Schumer and other top Democrats have said for months that GOP lawmakers may be trying to strangle the economic recovery for political reasons. ”Their strategy is to suffocate the economy for the sake of what they think will be a political victory,” Obama’s campaign manager, Jim Messina, wrote in an email to supporters last October, when Congress was debating a jobs bill. Senate Majority Leader Harry Reid, D-Nev., said his Republican counterpart was not cooperating on that legislation “in hopes that he can get my job, perhaps.” Maryland Gov. Martin O’Malley, chairman of the Democratic Governors Association, told The Associated Press last year that some GOP lawmakers, “through their intransigence, cleverly set up a situation for America’s economy to fail, either by needlessly driving us to default, or needlessly driving us into massive public-sector layoffs.”

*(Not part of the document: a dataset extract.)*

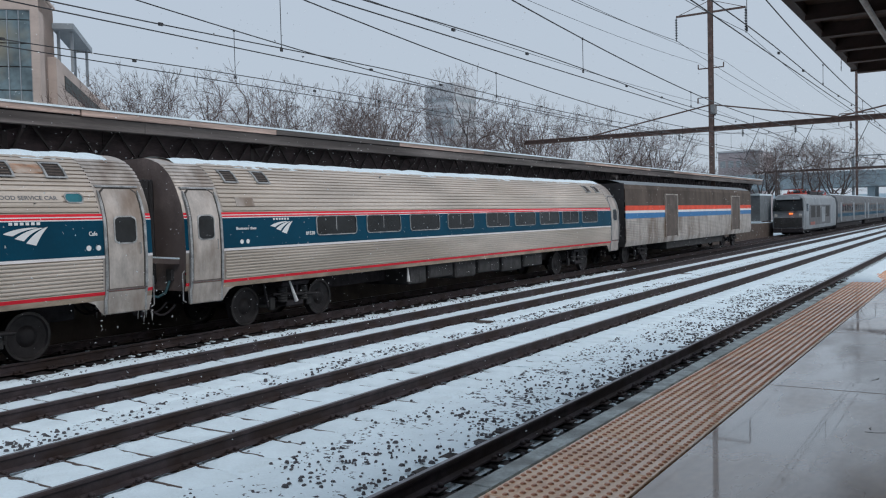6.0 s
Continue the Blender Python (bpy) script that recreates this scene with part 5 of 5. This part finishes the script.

(More here from Barbara Boxer in the same vein). And

You get the idea; this stuff was constant during Obama’s tenure, not even counting the Obama Administration’s recurring drumbeat about how high taxes are synonymous with “economic patriotism,” or the many times Republicans in Congress were referred to as “hostage” takers, or the various “treason” charges brought against Trump during the 2016 campaign before he was in office. Donald Trump didn’t invent this stuff, or really even innovate all that much, and unlike Trump, Democrats didn’t spend eight years saying it with a wink and a laugh.